One Organization is Helping Former Gang Members Turn Their Lives Around
Father Greg Boyle created a bakery with another purpose: to help disadvantaged youth in Los Angeles get job training and find gainful employment. His innovative non-profit program has grown into a model for gang member rehabilitation, and other communities are eager to replicate its success. Homeboy Industries offers a beacon of hope and helps both youths and adults escape from the despair of never-ending poverty and violence.
In 1988, Father Greg Boyle of the Los Angeles Dolores Mission Church decided to take on the problem of gang violence; he saw a need to create a safer and healthier community, as stated by Homeboy Industries. Boyle and some of his fellow church members helped 70 young people escape gang life with a program called Jobs for the Future. In 1992, Father Boyle started Homeboy Bakery in a warehouse funded by Hollywood producer, Ray Stark. At that time, the Los Angeles riots were fresh in his mind, and he sought positive solutions for dealing with the pent-up anger and disillusionment many young people in the neighborhood experienced, reports America Magazine.
At the crack of dawn, several former gang members can now be seen busily rolling and kneading dough that is turned into fresh bread, rolls and pastries. Baking bread may seem like a simple activity, but it requires a certain expertise that is only learned by working in a professional baking environment. Young men who used to commit callous crimes as members of tough street gangs now use their hands to mold dough artfully into bread loaves that are sold to the public. Not only does Homeboy Bakery provide these young men with jobs, but it also provides them with opportunities to leave gang life permanently and to change the criminal mindset that destroys lives.
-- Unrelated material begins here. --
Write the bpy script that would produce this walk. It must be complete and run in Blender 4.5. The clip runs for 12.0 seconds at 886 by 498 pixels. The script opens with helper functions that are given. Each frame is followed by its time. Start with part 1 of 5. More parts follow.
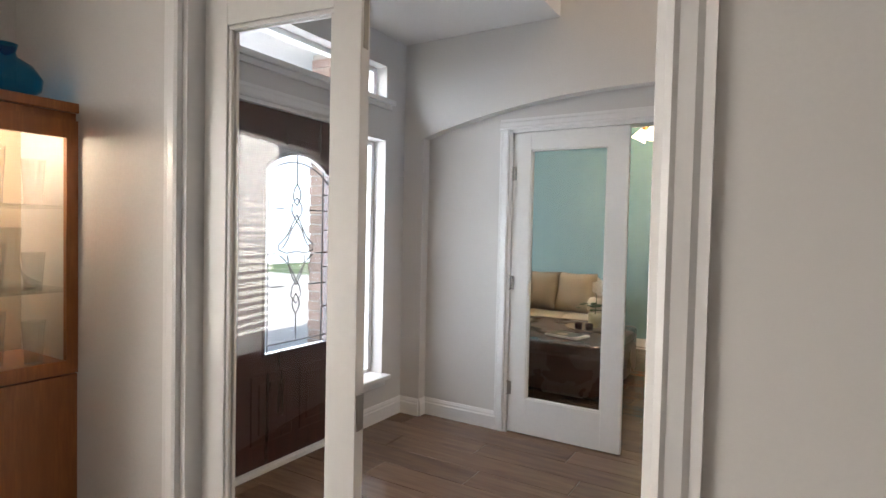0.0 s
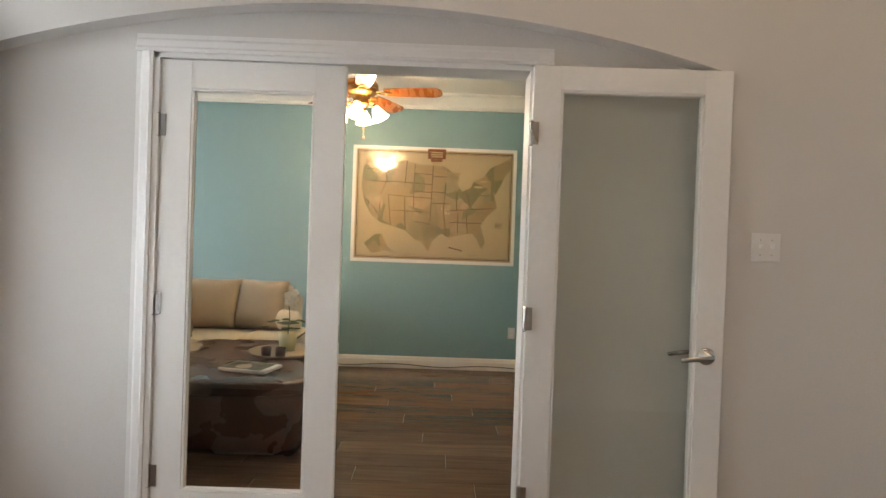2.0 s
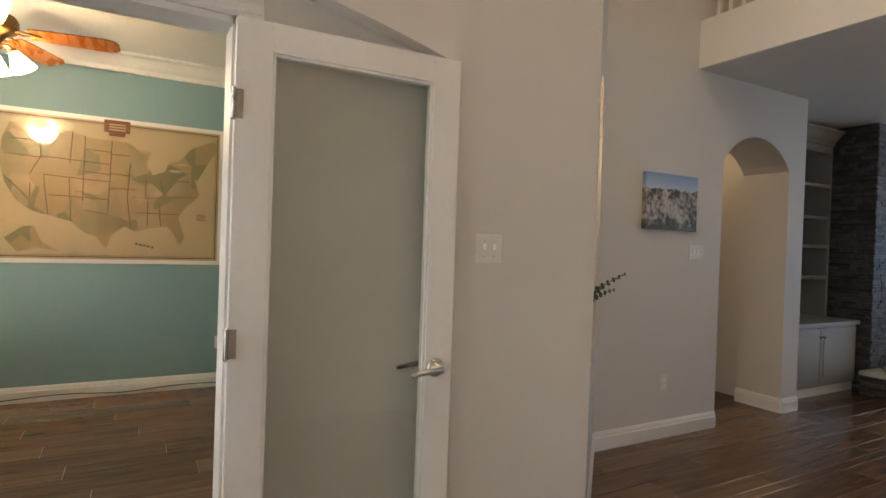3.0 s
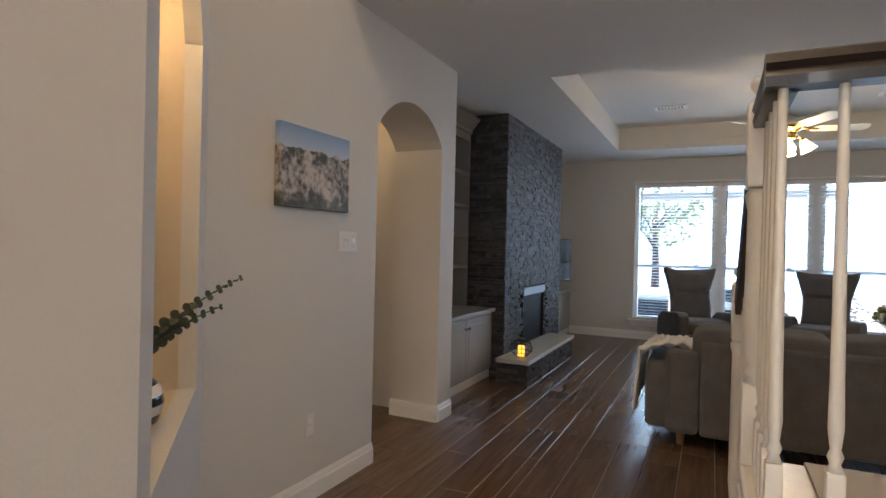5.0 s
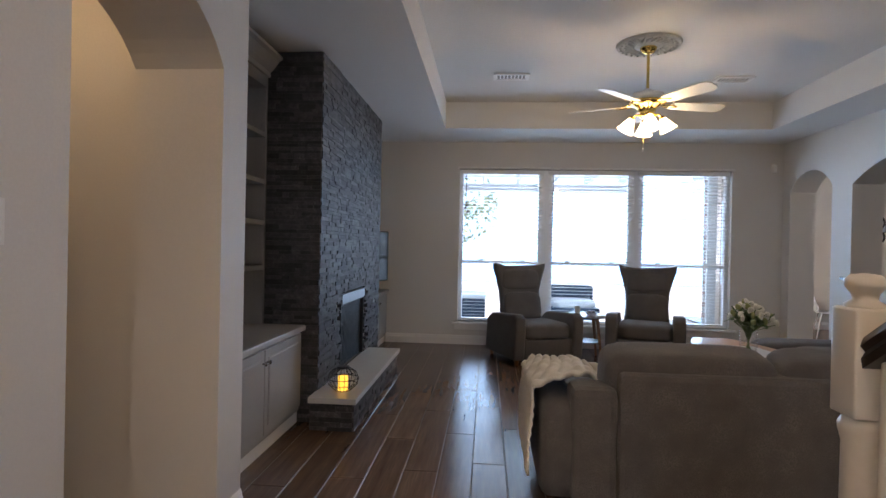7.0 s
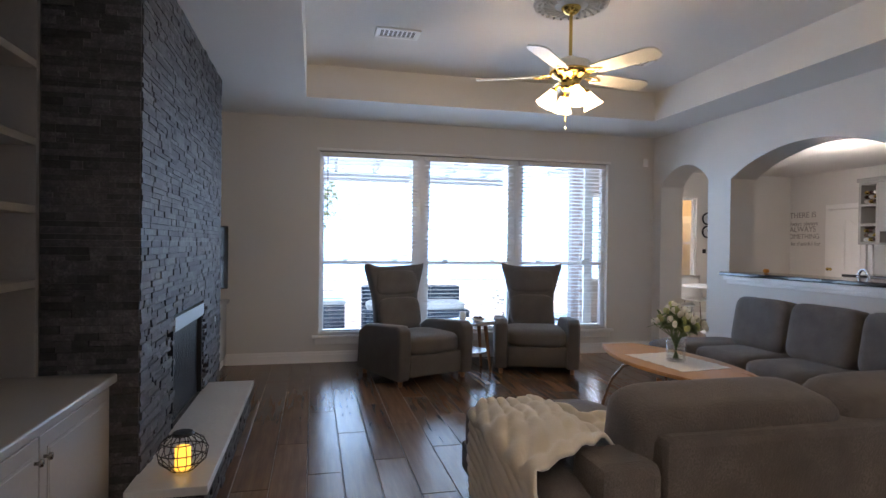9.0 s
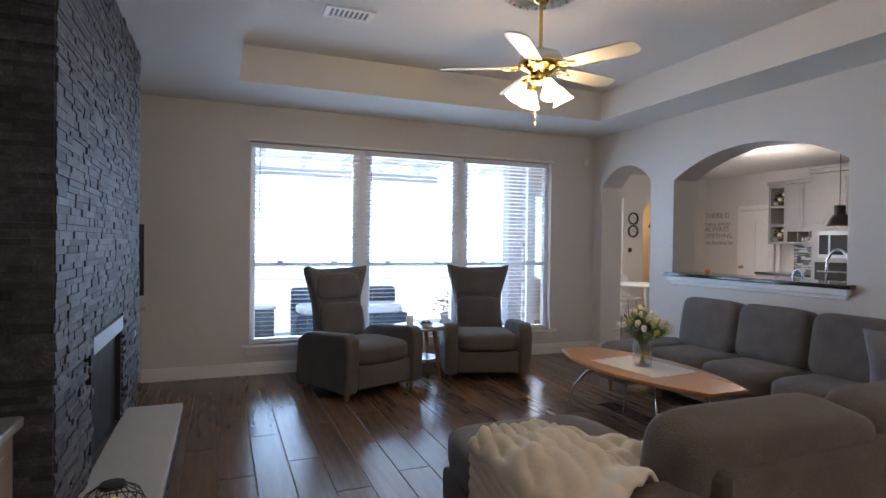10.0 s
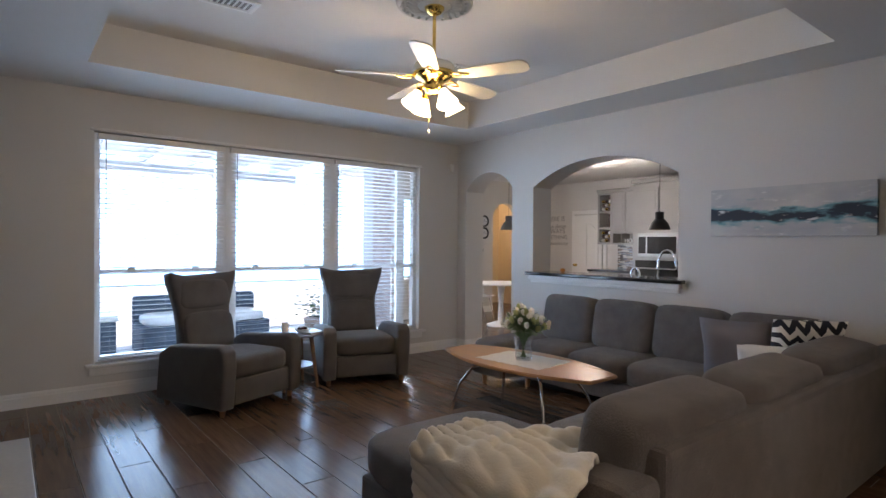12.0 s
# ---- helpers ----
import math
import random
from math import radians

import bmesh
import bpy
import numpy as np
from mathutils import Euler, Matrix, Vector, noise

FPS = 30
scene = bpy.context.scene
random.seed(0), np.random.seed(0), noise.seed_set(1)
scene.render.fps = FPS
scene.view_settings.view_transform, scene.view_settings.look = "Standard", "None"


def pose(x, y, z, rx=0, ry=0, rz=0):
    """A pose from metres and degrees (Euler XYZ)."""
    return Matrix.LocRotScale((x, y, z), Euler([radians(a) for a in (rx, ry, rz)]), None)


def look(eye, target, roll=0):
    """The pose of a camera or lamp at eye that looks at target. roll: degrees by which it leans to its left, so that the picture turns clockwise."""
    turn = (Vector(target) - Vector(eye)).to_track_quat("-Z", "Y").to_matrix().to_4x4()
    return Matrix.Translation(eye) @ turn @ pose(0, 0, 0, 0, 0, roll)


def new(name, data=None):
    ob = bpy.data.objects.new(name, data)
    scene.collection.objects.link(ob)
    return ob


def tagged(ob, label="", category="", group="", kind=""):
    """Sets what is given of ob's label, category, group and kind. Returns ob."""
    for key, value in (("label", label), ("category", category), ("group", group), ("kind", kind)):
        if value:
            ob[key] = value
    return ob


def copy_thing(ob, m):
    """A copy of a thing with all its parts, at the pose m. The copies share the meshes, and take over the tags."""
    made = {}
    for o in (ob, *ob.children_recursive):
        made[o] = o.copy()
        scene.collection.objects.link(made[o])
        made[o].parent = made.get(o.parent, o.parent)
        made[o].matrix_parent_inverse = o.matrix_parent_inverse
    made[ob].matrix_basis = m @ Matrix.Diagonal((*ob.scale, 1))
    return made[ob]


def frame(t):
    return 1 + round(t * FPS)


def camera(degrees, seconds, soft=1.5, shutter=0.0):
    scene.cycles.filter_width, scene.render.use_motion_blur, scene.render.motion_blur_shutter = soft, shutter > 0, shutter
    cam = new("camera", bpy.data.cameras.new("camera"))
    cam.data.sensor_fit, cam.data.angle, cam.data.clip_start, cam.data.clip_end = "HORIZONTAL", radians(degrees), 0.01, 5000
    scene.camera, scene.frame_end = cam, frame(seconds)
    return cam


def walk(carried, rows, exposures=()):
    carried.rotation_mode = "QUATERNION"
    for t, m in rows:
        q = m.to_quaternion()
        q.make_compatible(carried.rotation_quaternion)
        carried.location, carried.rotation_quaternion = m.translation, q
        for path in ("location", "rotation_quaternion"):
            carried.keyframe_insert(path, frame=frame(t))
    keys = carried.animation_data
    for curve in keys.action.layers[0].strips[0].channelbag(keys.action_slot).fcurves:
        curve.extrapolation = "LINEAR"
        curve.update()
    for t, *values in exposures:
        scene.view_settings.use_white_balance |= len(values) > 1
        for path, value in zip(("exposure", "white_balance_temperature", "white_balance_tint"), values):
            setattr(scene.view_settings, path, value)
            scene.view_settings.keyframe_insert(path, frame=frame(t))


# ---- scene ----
# camera: seconds, eye, yaw (left of +y), pitch, roll
cam = camera(77.09, 12.0)
PATH = [
    (0, -0.155, -0.012, 1.368, 31.21, -1.83, 1.28),
    (0.5, -0.289, 0.370, 1.361, 27.87, -1.72, 1.40),
    (1, -0.412, 0.646, 1.356, 23.25, -1.57, 1.52),
    (1.5, -0.532, 0.854, 1.362, 12.21, -1.31, 1.75),
    (2, -0.552, 1.154, 1.319, -0.49, -0.63, 2.00),
    (2.5, -0.499, 1.369, 1.339, -13.68, -0.43, 1.97),
    (3, -0.451, 1.563, 1.359, -29.04, -0.53, 1.96),
    (3.5, -0.269, 1.752, 1.323, -42.30, -0.19, 1.68),
    (3.7, -0.163, 1.833, 1.329, -46.37, -0.18, 1.49),
    (5.3, 0.843, 2.555, 1.339, -67.11, -0.18, 1.39),
    (5.5, 0.971, 2.618, 1.332, -69.05, -0.13, 1.40),
    (6, 1.317, 2.815, 1.323, -74.51, -0.11, 1.27),
    (6.5, 1.671, 2.989, 1.328, -80.49, -0.16, 1.11),
    (7, 2.080, 3.141, 1.319, -85.51, -0.28, 1.18),
    (8.8, 3.157, 3.558, 1.346, -101.60, -0.74, 0.99),
    (9, 3.237, 3.575, 1.333, -103.07, -0.44, 0.70),
    (9.5, 3.456, 3.674, 1.347, -107.55, -0.62, 0.72),
    (10, 3.651, 3.798, 1.366, -111.82, -0.64, 0.72),
    (10.5, 3.844, 3.908, 1.354, -116.01, -0.68, 0.60),
    (11, 3.905, 4.011, 1.381, -120.45, -0.74, 0.47),
    (11.5, 3.868, 4.103, 1.385, -124.92, -0.60, 0.45),
    (12, 3.816, 4.148, 1.389, -128.30, -0.45, 0.47),
]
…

Over the years, Father Boyle and his dedicated assistants have grown Homeboy Industries into a nonprofit enterprise that encompasses numerous businesses. In addition to the bakery, they run a catering operation, cafe, diner, food truck, and silk screen/embroidery business. At its online store, individuals can purchase food, apparel, and other products made under the Homeboy brand. Several retail locations in southern California carry Homeboy-brand tortilla chips and salsa. In the 26 years of Homeboy Industries, countless young men and women have come through its doors seeking a second chance at life.
Agustin Lizama is a Homeboy Industries success story. Lizama experienced drugs, poverty, and violence as a gang member. He felt like a throw away and societal reject until he found help at Father Boyle’s program, according to the National Council on Crime and Delinquency. He is grateful for getting a fresh start and is now a senior staff member at Homeboy Industries.
Despite its success, things haven’t always gone smoothly for Homeboy Industries. In the 1990s, the bakery closed twice due to mishaps. The first closing happened because of a broken oven and leaking ceiling, which were both fixed. Unfortunately, tragedy struck again when the bakery burned down in 1999. Father Boyle refused to give up and he rebuilt the business; in 2007, Homeboy Industries moved into its new headquarters. It has since continued to help dozens of young people through job training, counseling, and legal services.
Tattoo removal is one of Homeboy Industries’ best services and provides a means for ex-gang members to remove permanent ink on their skin through laser treatments. It’s common for gang members to have several gang-related tattoos on their arms, legs, torsos and, in some cases, the facial area. Removal of gang-related tattoos is essential for reformed gang members. Homeboy Industries holds the distinction of being the largest tattoo removal program in the world. Volunteer doctors treat an astounding 3,000 tattoos per month.